Donald Macarthur gives us a tour around the new iMRI facility and explains how children will benefit from the new treatment
Scanning a brighter horizon for children with brain tumours
A long-held ambition which will revolutionise treatment for children with brain tumours has been realised at Nottingham’s Queen’s Medical Centre, with the installation and opening of a state-of-the-art Intraoperative MRI (iMRI) facility.
The £6.2m project has only been made possible by your support as part of a fundraising collaboration between the Children’s Brain Tumour Research Centre at the University of Nottingham, the Nottingham University Hospitals NHS Trust and the Nottingham Hospitals Charity.
The facility, which began operating in mid-November, will transform the way in which brain tumours can be operated upon, which will mean better results for patients and consequentially fewer operations too.
A clue to what makes this scanner special is the word ‘intraoperative’ – normally MRI scans can only take place before and after surgery, which means it can be difficult to know exactly how successful tumour removal has been until a procedure is completed.
However, the new Intraoperative MRI Scanner will allow surgeons to see MRI scans during surgery, which will enable them to determine exactly how much of the tumour they have removed, and whether any is left behind.
David Walker, Professor of Paediatric Oncology at the Children’s Brain Tumour Research Centre, said: "The decision to initiate the project came about after it became clear that this new technology offered real benefits to children with brain tumours.

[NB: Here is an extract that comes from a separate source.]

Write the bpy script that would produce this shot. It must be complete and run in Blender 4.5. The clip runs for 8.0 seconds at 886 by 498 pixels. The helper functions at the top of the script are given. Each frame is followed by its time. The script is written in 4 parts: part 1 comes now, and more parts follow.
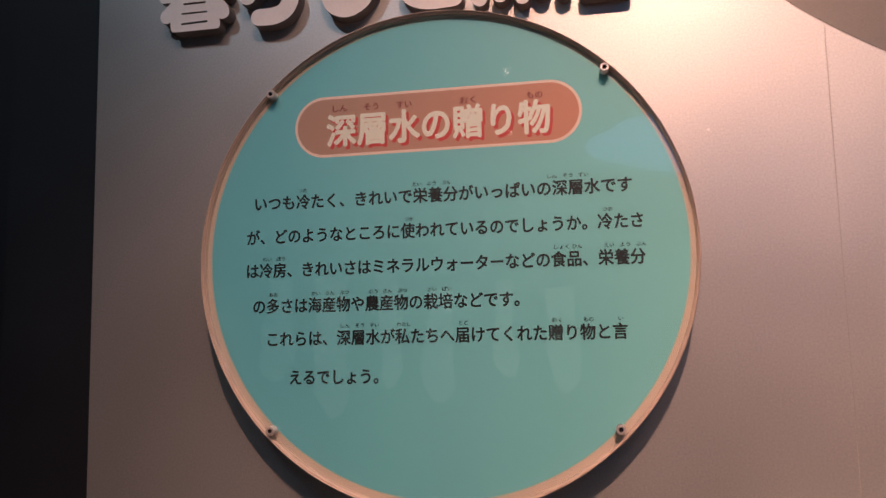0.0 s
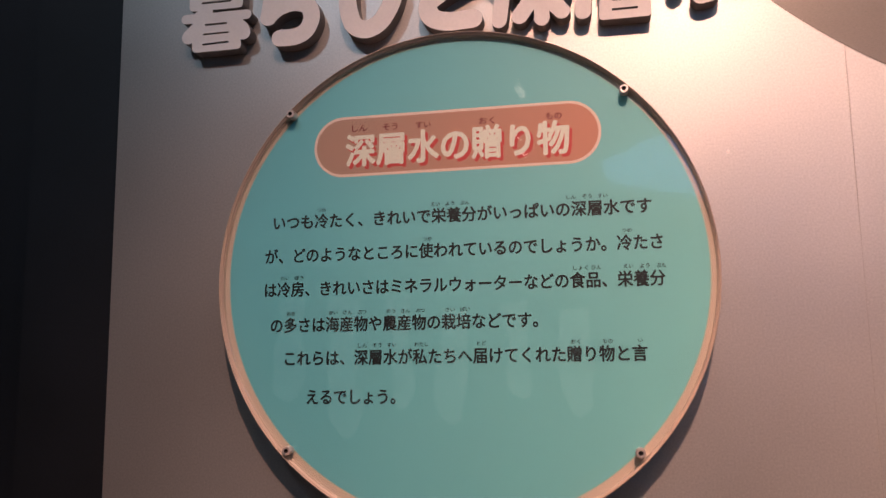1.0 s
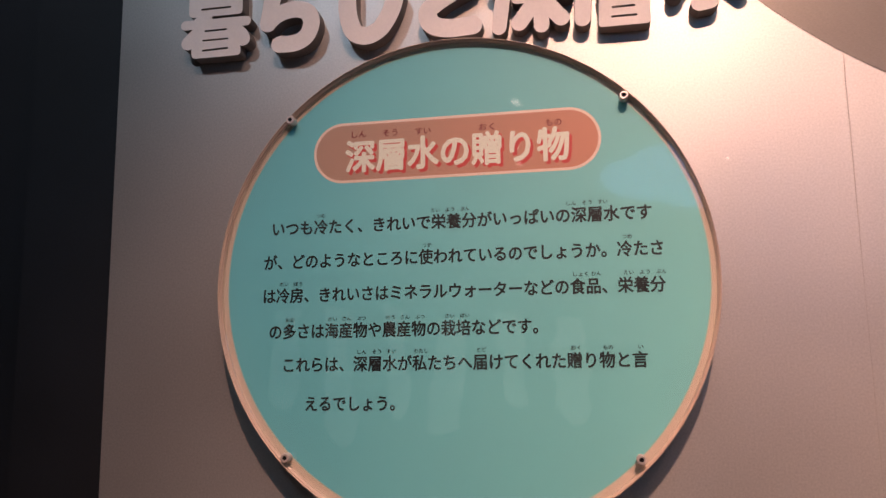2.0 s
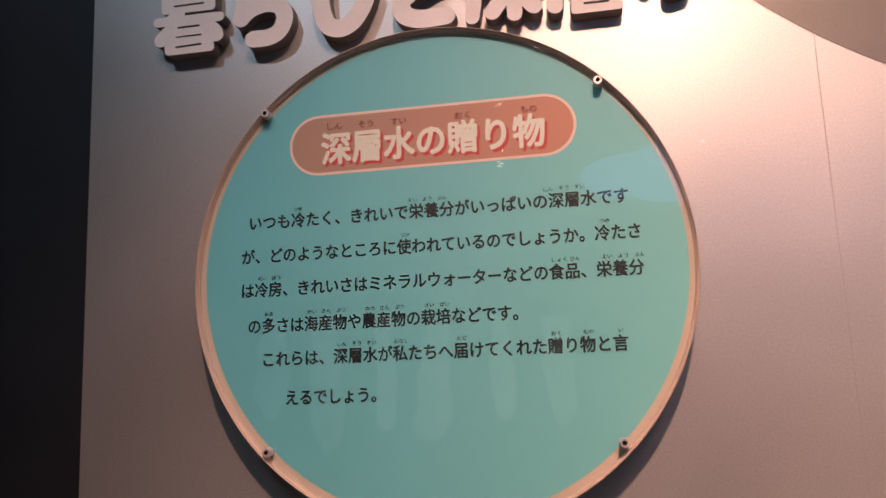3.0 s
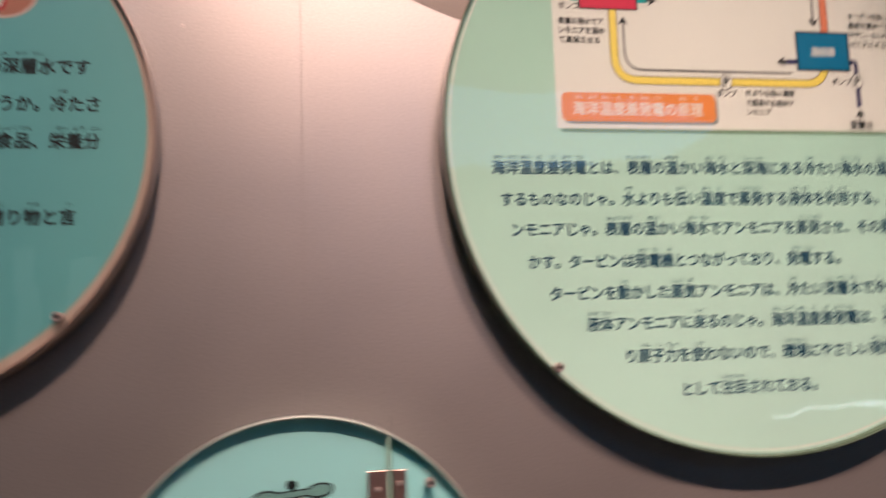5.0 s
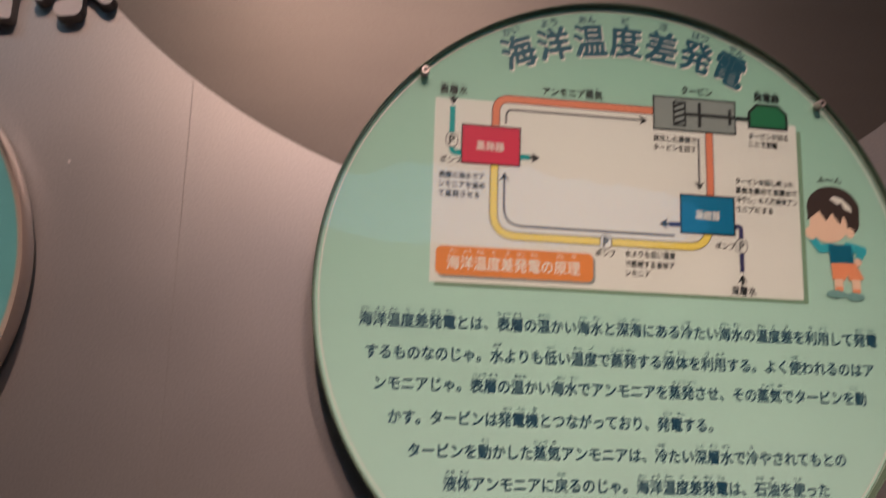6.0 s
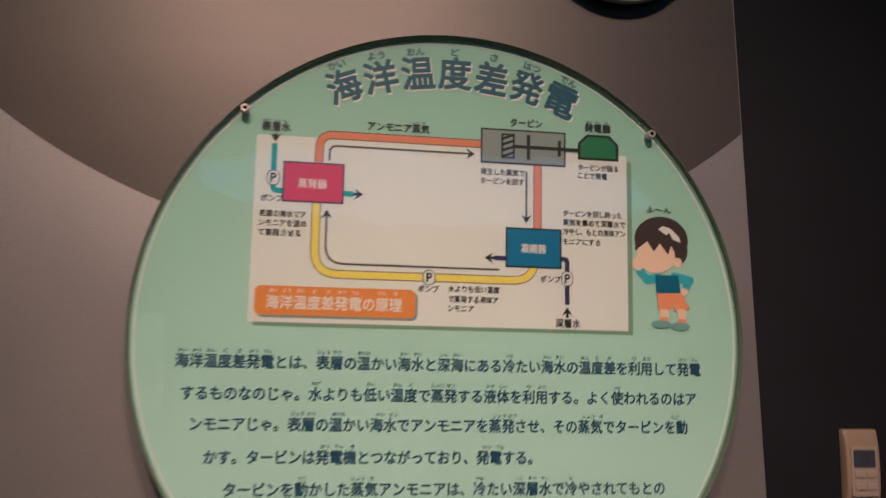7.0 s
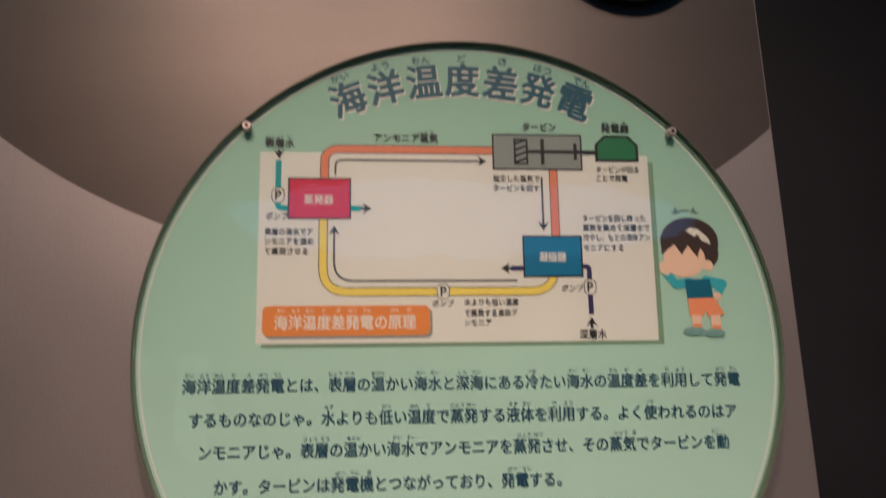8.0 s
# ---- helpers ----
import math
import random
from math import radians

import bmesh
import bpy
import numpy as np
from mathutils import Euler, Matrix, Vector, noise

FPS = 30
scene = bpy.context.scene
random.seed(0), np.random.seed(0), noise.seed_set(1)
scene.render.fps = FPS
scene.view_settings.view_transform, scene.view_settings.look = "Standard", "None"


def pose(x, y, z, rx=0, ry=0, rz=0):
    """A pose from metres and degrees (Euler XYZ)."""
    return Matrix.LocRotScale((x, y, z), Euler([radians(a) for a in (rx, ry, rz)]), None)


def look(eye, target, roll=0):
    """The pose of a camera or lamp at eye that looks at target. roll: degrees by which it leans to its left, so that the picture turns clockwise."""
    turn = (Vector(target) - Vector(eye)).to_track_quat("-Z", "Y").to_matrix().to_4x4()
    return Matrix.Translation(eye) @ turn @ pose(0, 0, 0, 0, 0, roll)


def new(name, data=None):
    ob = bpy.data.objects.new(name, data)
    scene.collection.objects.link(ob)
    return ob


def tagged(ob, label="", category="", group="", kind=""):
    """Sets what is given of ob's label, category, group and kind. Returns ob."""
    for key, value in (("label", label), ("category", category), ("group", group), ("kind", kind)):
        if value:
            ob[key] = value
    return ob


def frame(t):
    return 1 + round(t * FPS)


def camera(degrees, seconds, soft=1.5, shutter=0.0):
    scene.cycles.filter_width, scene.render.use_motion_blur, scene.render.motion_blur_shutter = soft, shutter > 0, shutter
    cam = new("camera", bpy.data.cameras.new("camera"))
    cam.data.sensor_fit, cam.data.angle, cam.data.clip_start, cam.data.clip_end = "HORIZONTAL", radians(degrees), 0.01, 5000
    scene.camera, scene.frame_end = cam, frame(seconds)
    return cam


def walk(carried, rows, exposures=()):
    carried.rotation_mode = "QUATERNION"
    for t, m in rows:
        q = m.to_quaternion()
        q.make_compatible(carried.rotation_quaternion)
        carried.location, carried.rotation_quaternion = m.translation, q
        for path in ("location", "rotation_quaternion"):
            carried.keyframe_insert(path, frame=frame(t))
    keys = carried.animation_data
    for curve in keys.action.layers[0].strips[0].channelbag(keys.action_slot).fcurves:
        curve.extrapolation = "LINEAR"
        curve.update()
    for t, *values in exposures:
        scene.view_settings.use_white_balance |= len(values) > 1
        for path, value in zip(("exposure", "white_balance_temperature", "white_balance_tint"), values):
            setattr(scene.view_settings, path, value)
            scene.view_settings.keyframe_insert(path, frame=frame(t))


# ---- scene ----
cam = camera(56.9, 8.0, soft=1.5, shutter=0.5)
PATH = [
    (0, (0.405, -1.044, 1.406), (0.05, 0.911, 1.636), -1.3),
    (0.5, (0.4, -1.038, 1.406), (0.032, 0.912, 1.652), -0.9),
    (1, (0.396, -1.044, 1.406), (0.016, 0.9, 1.686), -0.8),
    (2.5, (0.388, -1.04, 1.391), (0.041, 0.904, 1.705), -1.2),
    (3, (0.398, -1.033, 1.375), (0.064, 0.911, 1.704), -2.3),
    (3.5, (0.417, -1.021, 1.349), (0.145, 0.935, 1.666), -2.2),
    (4, (0.444, -1.039, 1.269), (0.385, 0.943, 1.529), -1.6),
    (4.2, (0.463, -1.02, 1.237), (0.496, 0.966, 1.463), -1.3),
    (4.5, (0.538, -1.006, 1.244), (0.665, 0.987, 1.36), -3.4),
    (4.7, (0.607, -1.006, 1.258), (0.795, 0.983, 1.362), -3.3),
    (4.9, (0.682, -1.016, 1.243), (0.964, 0.95, 1.479), -4.0),
    (5, (0.711, -1.021, 1.261), (1.029, 0.941, 1.487), -1.8),
    (5.2, (0.76, -1.027, 1.244), (1.076, 0.927, 1.526), 1.7),
    (6.3, (0.947, -1.124, 1.442), (1.203, 0.826, 1.806), 1.8),
    (6.5, (0.98, -1.159, 1.469), (1.259, 0.803, 1.74), 2.7),
    (6.8, (1.038, -1.162, 1.479), (1.378, 0.792, 1.737), 0.5),
    (7, (1.109, -1.125, 1.478), (1.41, 0.832, 1.755), 1.1),
    (7.3, (1.152, -1.090, 1.485), (1.401, 0.861, 1.848), 0.2),
    (7.5, (1.177, -1.089, 1.49), (1.334, 0.864, 1.893), -1.2),
    (7.7, (1.182, -1.088, 1.472), (1.304, 0.859, 1.913), -1.3),
    (8, (1.16, -1.077, 1.452), (1.345, 0.879, 1.821), -1.0),
]
EXPOSURES = [(0, 0.11, 6750, 17), (1, 0.25, 6750, 17), (2.5, 0.31, 6750, 17), (3.5, 0.28, 6750, 17), (4, 0.13, 6550, 13), (4.5, -0.06, 6250, 10), (5, -0.44, 5800, 4),
             (5.2, -0.54, 5750, 3), (6.3, -0.95, 5720, 0), (8, -0.96, 5720, -1)]
walk(cam, [(t, look(eye, target, roll)) for t, eye, target, roll in PATH], EXPOSURES)

# ---- light ----
world = bpy.data.worlds.new("world")
scene.world = world
world.use_nodes = True
world.node_tree.nodes["Background"].inputs[0].default_value = (0.55, 0.65, 0.9, 1)
world.node_tree.nodes["Background"].inputs[1].default_value = 0.004


def spot_lamp(name, eye, target, watts, colour, degrees, blend, radius):
    data = bpy.data.lights.new(name, "SPOT")
    data.energy, data.color, data.spot_size, data.spot_blend, data.shadow_soft_size = watts, colour, radians(degrees), blend, radius
    ob = new(name, data)
    ob.matrix_world = look(eye, target)
    return tagged(ob, kind="structure")


spot_lamp("warm_spot_light", (0.70, -2.35, 3.35), (0.74, 0.0, 0.60), 370, (1.0, 0.61, 0.47), 56, 1.0, 0.05)
spot_lamp("warm_spot_light", (1.32, -2.35, 3.35), (1.80, 0.0, 0.70), 430, (1.0, 0.61, 0.47), 54, 1.0, 0.05)
spot_lamp("cool_spot_light", (-0.55, -1.90, 3.25), (-0.30, 0.0, 2.10), 28, (0.56, 0.79, 1.0), 50, 1.0, 0.05)
# added lamp, no such source known; brightens the unseen banners opposite
spot_lamp("added_banner_light", (-0.55, -2.55, 3.35), (-0.58, -3.55, 1.40), 60, (0.92, 0.97, 1.0), 58, 0.8, 0.05)
# added fill lamp with no known source; lifts the shade on the panel
fill_panel = bpy.data.lights.new("fill_panel_light", "AREA")
fill_panel.shape, fill_panel.size, fill_panel.size_y, fill_panel.energy, fill_panel.color = "RECTANGLE", 2.4, 0.4, 20, (1.0, 0.92, 0.86)
new("fill_panel_light", fill_panel).matrix_world = look((1.1, -2.10, 3.52), (1.1, -2.09, 1.0))

# ---- materials ----


def srgb(r, g, b):
    return tuple(((c / 255) / 12.92 if c / 255 <= 0.04045 else ((c / 255 + 0.055) / 1.055) ** 2.4) for c in (r, g, b))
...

The families experiencing the brain tumour therapies wanted to ensure that their children, being treated in Nottingham, had access to the best equipment and the lead brain surgeon Donald MacArthur went out of his way to identify the best technical solution.
"A variety of individuals and charities lobbied hard to persuade the Hospital and University leaders to support this combined fundraising campaign. The response from our supporters and fundraisers in the community, including the University's Life Cycle team in 2014 and 2016, was fantastic and the team here are very grateful for everyone's combined efforts.
"Once the project was supported, the NHS team worked exceptionally hard to identify partnership funding, review the design and create an environment for the scanner for to be used for both intra-operative use and for enhancing scanning facility for children under anaesthesia.
"The managers and designers have overcome the technical challenges of introducing the complex technology into an established building with all the inter-relationships it required. The build and commissioning process has been supported throughout the uncertainties of the past year. The vision we had is being realised today as we acknowledge the successful completion of this project."
As well as enabling more effective treatment, an important secondary benefit of the new scanner will be the capacity it provides to increase the number of clinical research trials – something which is currently under intense pressure locally, with many requests having to be turned down.
Clinical research trials can be valuable as the majority of patients who participate will benefit from better long-term outcomes for their health than those who do not.
Because many of these trials require children to be scanned under general anaesthetic – something which the NHS Trust previously did not have a dedicated facility for – the new scanner will be able to provide this function and become the primary diagnostic scanner when it is not in use by the theatres.
"The University of Nottingham hosted the invention of MRI, installed the first clinical MRI scanner in the world, performed the early clinical development work to establish its clinical role, has continued to innovate with MR technology as world leaders in the field and is now expanding its capacity with this state of the art application of MRI to enhance safety of brain tumour surgery. This is yet another step along the way in the pursuit of excellence in innovation, we have great hopes for the learning and clinical benefits that will come from this facility."
Thanks to the generosity of supporters like you and other fundraising partners, the future for many young children with brain tumours will be much brighter for years to come.